Direction:
Search the listing for "place" and copy every line where it appears.
___ Entries
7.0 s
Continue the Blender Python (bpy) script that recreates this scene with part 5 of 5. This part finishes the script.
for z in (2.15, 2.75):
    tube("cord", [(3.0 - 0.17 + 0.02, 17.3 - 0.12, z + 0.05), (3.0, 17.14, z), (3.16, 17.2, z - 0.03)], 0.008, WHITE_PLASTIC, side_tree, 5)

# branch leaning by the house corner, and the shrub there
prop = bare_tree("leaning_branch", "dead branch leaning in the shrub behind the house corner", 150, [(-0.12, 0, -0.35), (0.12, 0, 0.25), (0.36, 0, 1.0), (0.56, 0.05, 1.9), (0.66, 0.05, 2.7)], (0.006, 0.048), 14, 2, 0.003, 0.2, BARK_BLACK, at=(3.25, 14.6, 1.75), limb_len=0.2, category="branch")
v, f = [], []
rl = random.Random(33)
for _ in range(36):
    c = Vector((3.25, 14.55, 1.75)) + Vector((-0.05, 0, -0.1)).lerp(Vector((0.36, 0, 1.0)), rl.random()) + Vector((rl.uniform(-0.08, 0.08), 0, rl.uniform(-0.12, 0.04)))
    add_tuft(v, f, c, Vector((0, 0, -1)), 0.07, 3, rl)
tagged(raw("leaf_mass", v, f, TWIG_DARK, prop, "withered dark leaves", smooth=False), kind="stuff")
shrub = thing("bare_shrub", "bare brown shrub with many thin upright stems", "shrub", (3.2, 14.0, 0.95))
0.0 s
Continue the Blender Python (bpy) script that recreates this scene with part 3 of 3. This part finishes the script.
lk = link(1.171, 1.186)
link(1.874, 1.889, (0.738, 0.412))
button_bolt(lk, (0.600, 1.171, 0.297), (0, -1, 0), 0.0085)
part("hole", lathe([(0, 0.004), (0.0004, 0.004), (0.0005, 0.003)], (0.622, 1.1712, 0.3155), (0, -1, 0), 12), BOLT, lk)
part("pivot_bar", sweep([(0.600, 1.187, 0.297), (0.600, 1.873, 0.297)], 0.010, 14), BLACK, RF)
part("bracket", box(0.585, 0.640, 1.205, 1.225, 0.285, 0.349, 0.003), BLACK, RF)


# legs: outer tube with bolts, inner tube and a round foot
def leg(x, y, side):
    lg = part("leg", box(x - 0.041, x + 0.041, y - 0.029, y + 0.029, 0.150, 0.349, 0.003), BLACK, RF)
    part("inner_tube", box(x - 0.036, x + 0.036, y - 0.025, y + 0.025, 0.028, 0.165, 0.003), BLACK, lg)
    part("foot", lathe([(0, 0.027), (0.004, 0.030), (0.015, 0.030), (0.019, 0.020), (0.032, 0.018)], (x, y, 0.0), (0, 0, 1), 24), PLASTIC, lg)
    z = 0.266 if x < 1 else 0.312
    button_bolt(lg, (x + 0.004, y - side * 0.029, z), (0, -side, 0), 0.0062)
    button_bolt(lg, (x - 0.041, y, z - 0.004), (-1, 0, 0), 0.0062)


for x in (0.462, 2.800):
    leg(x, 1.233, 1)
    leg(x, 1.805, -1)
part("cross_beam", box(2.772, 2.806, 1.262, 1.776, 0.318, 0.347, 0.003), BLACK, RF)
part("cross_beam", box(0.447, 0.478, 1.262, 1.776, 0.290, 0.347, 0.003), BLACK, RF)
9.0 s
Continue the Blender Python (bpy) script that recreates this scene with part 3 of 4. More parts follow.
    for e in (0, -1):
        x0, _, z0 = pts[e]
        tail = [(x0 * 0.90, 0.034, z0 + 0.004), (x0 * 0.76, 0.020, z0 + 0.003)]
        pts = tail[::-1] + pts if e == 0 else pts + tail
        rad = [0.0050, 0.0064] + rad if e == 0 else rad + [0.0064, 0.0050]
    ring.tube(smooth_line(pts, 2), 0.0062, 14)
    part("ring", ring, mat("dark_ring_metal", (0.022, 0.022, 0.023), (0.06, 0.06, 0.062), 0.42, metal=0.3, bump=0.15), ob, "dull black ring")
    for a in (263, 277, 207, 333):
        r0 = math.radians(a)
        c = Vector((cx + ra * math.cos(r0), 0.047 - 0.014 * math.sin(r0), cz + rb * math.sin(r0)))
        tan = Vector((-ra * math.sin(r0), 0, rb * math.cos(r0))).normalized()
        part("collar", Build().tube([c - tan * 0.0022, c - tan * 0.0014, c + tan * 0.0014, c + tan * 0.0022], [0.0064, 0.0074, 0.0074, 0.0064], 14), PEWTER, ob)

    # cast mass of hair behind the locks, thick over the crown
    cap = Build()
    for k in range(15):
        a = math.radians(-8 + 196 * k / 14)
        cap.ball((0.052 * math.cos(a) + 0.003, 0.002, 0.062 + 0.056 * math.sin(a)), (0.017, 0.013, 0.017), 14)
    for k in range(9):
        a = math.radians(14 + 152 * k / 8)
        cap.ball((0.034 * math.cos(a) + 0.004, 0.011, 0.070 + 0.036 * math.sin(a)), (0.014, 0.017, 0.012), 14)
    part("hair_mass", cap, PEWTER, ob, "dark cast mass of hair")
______
___ Entries
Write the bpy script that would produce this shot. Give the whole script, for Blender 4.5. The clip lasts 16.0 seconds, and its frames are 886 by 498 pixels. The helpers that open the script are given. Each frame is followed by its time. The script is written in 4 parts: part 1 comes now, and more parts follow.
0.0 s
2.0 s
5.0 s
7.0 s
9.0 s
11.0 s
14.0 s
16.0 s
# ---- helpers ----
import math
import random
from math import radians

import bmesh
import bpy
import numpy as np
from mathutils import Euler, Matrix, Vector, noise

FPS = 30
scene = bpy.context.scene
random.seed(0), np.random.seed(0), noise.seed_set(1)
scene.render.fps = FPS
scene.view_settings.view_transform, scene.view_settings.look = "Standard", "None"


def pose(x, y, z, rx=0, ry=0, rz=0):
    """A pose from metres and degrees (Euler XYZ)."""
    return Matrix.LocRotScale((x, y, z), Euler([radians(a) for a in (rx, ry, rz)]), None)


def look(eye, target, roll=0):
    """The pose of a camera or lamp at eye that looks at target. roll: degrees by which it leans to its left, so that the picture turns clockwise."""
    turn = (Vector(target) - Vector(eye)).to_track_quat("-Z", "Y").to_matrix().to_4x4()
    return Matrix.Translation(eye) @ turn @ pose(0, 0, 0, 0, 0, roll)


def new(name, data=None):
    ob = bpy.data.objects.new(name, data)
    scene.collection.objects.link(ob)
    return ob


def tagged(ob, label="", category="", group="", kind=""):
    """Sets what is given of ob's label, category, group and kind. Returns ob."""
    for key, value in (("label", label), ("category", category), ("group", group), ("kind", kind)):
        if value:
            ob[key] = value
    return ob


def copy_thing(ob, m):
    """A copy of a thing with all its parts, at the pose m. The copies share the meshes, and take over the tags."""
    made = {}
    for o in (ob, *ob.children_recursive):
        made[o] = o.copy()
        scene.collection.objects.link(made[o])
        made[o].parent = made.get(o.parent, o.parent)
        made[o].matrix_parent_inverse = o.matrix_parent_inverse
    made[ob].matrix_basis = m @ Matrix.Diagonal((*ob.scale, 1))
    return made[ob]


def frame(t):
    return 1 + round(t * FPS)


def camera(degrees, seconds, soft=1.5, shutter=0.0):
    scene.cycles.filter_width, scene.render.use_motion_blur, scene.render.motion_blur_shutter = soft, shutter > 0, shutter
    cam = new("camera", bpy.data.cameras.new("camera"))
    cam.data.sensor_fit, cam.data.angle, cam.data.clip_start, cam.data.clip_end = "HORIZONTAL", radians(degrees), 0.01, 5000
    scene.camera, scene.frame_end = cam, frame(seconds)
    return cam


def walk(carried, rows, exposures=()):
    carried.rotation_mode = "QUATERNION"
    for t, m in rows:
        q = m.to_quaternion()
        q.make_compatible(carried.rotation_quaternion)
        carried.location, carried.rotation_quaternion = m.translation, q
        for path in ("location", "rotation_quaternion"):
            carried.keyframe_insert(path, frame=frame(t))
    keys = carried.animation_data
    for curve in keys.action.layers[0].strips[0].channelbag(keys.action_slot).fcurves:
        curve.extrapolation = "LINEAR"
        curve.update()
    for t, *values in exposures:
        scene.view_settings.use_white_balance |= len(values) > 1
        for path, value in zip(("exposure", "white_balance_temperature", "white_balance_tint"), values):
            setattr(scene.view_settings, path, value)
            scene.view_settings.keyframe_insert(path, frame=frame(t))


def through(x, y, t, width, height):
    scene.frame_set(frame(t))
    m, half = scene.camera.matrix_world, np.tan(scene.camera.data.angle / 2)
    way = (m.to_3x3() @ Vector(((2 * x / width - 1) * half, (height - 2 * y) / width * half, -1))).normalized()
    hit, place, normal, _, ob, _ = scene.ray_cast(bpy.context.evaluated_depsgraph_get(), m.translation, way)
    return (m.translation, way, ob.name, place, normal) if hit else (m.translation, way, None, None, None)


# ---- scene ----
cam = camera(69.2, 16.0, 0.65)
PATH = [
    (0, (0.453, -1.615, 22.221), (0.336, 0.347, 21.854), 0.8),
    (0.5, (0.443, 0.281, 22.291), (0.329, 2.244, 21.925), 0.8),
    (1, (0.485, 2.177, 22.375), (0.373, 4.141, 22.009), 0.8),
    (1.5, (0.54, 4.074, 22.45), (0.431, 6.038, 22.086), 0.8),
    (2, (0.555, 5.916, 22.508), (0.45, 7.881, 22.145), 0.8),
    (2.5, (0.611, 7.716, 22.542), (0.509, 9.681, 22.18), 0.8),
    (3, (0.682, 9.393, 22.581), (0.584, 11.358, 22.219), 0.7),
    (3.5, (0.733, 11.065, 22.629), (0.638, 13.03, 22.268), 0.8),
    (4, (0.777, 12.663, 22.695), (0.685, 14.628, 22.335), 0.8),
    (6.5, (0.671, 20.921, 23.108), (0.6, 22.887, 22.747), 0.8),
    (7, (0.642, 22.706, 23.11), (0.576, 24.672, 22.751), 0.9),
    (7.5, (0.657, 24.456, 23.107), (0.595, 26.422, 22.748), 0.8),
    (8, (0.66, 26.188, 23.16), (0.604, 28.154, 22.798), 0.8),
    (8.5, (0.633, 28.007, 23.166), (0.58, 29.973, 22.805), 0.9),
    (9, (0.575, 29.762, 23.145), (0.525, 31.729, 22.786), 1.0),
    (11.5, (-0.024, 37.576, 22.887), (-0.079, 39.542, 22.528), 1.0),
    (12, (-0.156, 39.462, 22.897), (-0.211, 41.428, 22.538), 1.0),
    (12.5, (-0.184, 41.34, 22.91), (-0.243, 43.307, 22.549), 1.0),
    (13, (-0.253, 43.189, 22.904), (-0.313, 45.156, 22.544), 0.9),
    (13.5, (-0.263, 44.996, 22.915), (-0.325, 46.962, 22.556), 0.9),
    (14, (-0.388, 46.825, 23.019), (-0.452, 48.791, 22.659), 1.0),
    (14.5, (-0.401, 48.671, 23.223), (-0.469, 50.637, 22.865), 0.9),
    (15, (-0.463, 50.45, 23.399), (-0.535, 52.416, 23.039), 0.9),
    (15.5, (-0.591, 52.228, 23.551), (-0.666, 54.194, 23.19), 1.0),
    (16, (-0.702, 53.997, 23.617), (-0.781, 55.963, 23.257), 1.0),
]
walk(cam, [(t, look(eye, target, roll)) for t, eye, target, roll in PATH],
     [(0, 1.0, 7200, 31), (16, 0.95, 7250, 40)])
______
Result for this exercise:
    hit, place, normal, _, ob, _ = scene.ray_cast(bpy.context.evaluated_depsgraph_get(), m.translation, way)
    return (m.translation, way, ob.name, place, normal) if hit else (m.translation, way, None, None, None)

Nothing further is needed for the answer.